Mit Schrecken und Traurigkeit kommen
Haya Schulmann und
Michael Waidner, beide Professoren für Sicherheit in der Informationstechnologie, in der
FAZ auf die
deutsche Gleichgültigkeit nach den Hamas-Pogromen vom 7. Oktober zurück. Anders als bei Muslimen, denen in den extremen Diskursen der AfD die Ausweisung droht, oder im Fall der Ukraine gab es gegenüber Israel und Juden in Deutschland keine breiteren Bekundungen von Solidarität, statt dessen Demonstrationen, "klein und leise pro Israel, groß und laut pro Palästina. Der Eindruck entstand, es gehe um einen Konflikt zwischen Israel und Palästina, nicht um den Kampf Israels gegen die Terrororganisation Hamas und ihre Verbündeten. Der einst breite Konsens darüber,
was Terror ist, scheint verloren. Der Hamas ist es gelungen, die
Realität zu verdrehen und aus legitimer Selbstverteidigung gegen den Hamas-Terror einen ungerechtfertigten Angriff auf die Bevölkerung Gazas zu machen."
Harvard-Präsidentin
Claudine Gay ist zwar zurückgetreten (unsere
Resümees). Aber
Lawrence H. Summers, ehemaliger Präsident der Harvard-Universität,
bekennt in einem längeren Twitter-Post, dass sein Vertrauen in die Leitung der Uni beschädigt bleibt. Was ihn stört, ist nicht, dass propalästinensischen Stimmen an der Uni viel Raum gegeben wird. "Ich stelle fest, dass der intellektuelle Erbe Edward Saids,
Rashid Khalidi, der von vielen als antisemitisch angesehen wird, seit dem 7. Oktober
zweimal eingeladen wurde, an der Universität zu sprechen. Natürlich sollte es jedem freistehen, zu sprechen oder Redner einzuladen. Ich stelle auch mit Enttäuschung, aber nicht wirklich mit Überraschung fest, dass Harvard meines Wissens nach keine Redner wie Dennis Ross oder Bret Stephens eingeladen hat, die
pro-israelische Positionen vertreten." Und natürlich "gab es keine öffentliche Diskussion über die frühere
Zusammenarbeit von Harvard mit von den Nazis kontrollierten deutschen Universitäten, über
Quoten für Juden oder über die jüngste Diskriminierung israelischer Studenten."

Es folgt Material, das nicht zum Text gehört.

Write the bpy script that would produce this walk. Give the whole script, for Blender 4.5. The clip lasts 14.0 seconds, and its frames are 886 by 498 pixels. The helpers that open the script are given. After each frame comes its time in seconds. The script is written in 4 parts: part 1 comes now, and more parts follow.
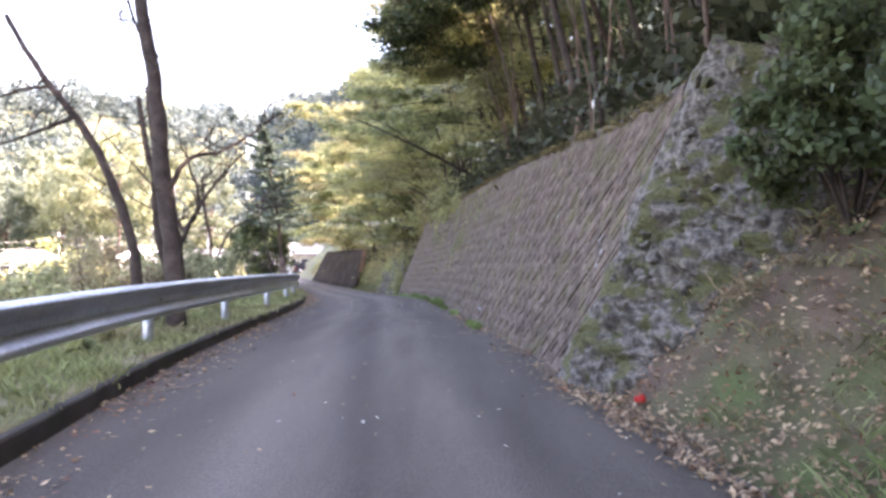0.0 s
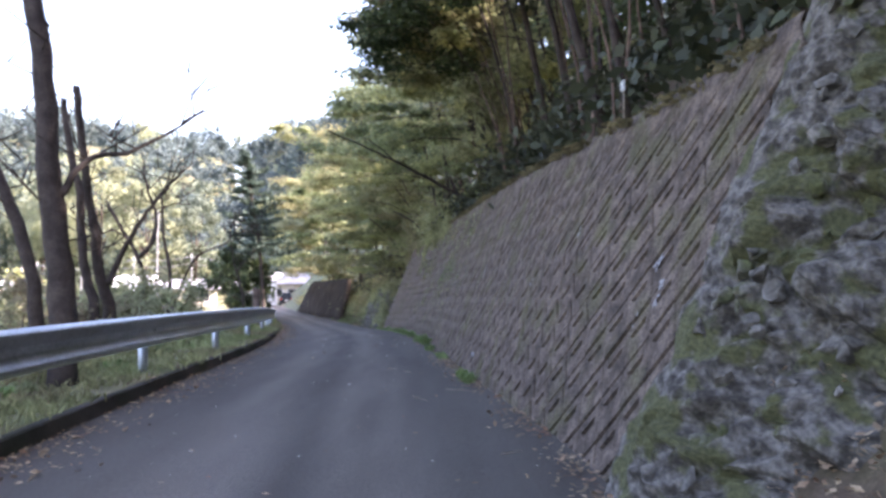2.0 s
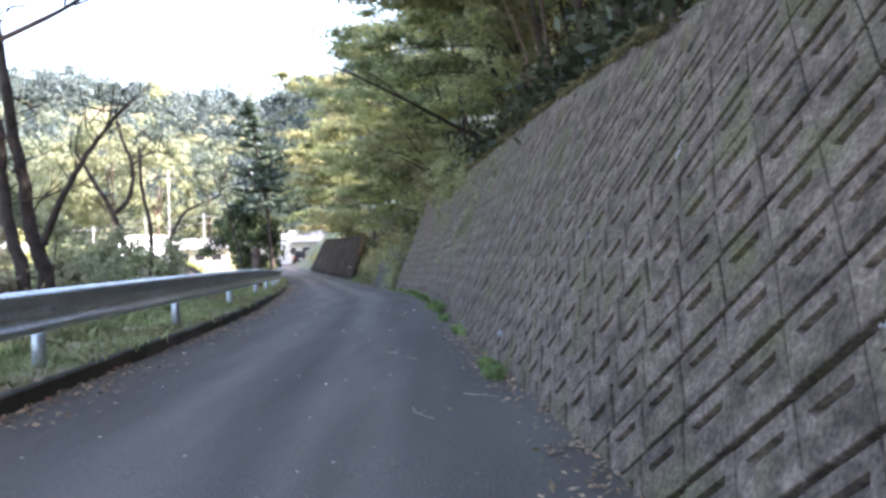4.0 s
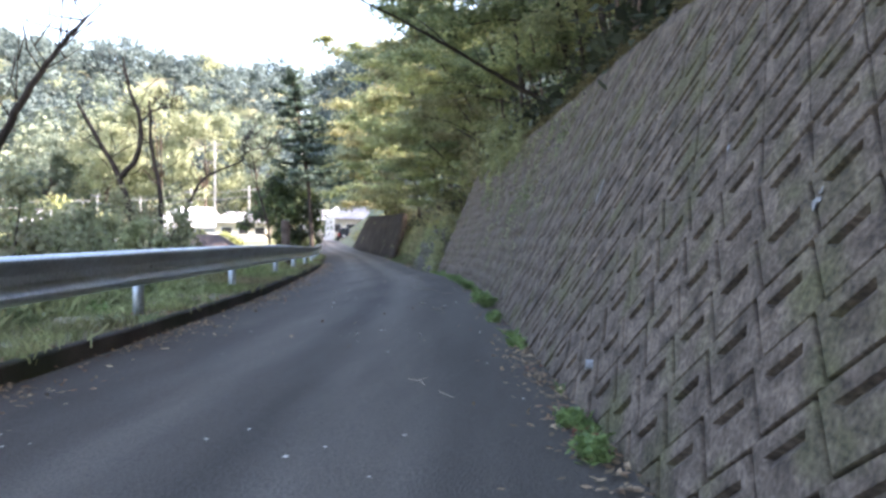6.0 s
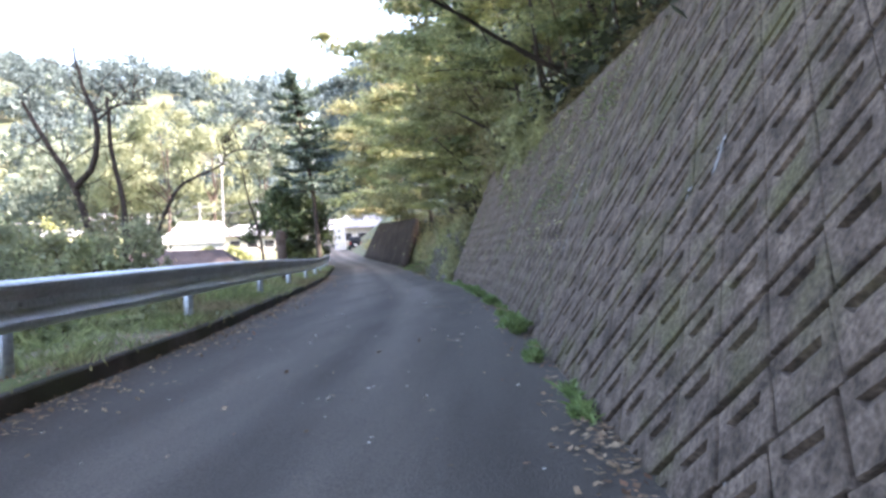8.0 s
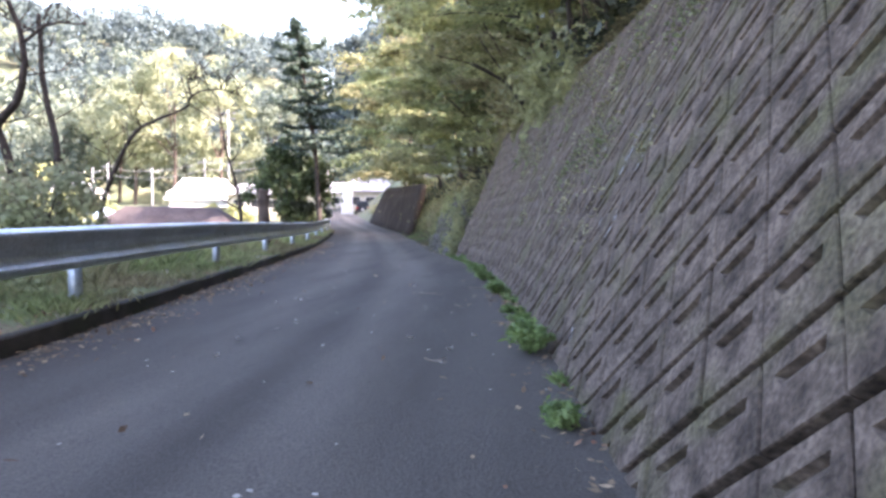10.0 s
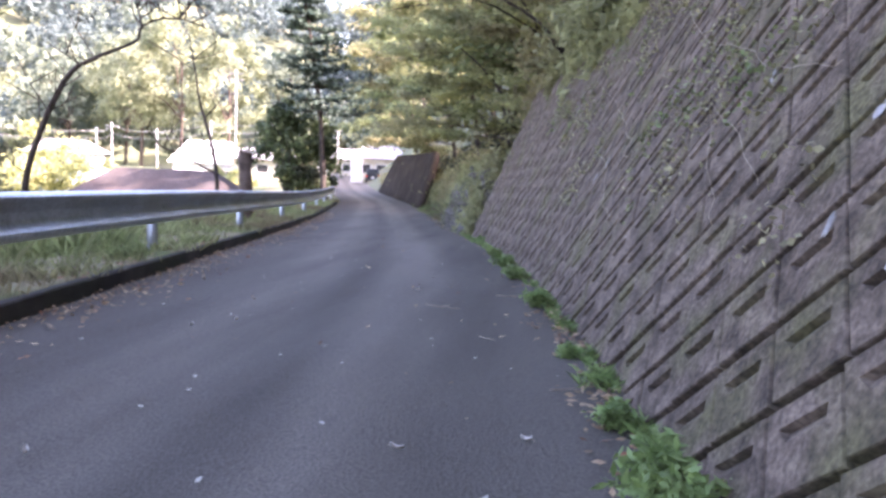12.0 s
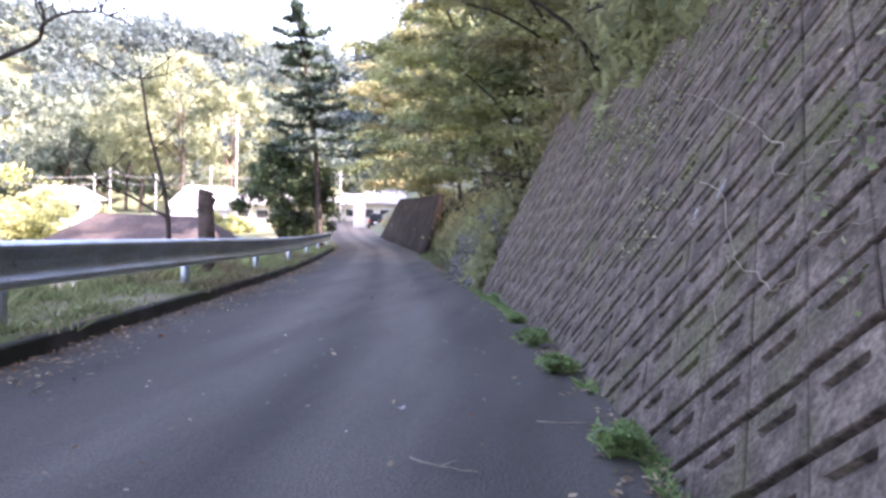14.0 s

Die Literaturwissenschaftlerin und Journalistin
Rachel Salamander hat die
Moses-Mendelssohn-Medaille in München erhalten. In ihrer Rede zur Preisverleihung, die in der
SZ abgedruckt ist, thematisiert sie die Folgen des 7. Oktober und die neuerlichen, beziehungsweise nie verschwundenen Gefahren, denen jüdisches Leben ausgesetzt ist: "Der 7. Oktober 2023 hat unmissverständlich klargemacht, dass es
wieder keine jüdische Generation gibt ohne Verfolgung und Vernichtung." Vieles, was in der Vergangenheit überwunden schien, sei heute wieder an der Tagesordnung: "Ist heute die Rede von Juden, so meist nurmehr noch im Kontext von Antisemitismus, KZ oder Krieg. Vor nicht allzu langer Zeit sah das noch ganz anders aus. Da rühmte man ihren Geist, ihre Weltläufigkeit, ihren Witz und ihre so großartigen Beiträge zur deutschen Kultur. Heute scheiden sich im pluralen Kulturmilieu an ihnen die Geister. Juden und Israel sind zum
Zankapfel einer sich moralisch überlegen fühlenden Avantgarde geworden. Einladungen, Ausladungen, Entzweiungen, Cancel Culture, ein Kampf der offenen Briefe mit garantierter Medienaufmerksamkeit. Auf der Strecke bleibt die zivilisierte gegenseitige Anerkennung. Das Gespräch der Verschiedenen, das mir am Herzen lag, ist Vergangenheit."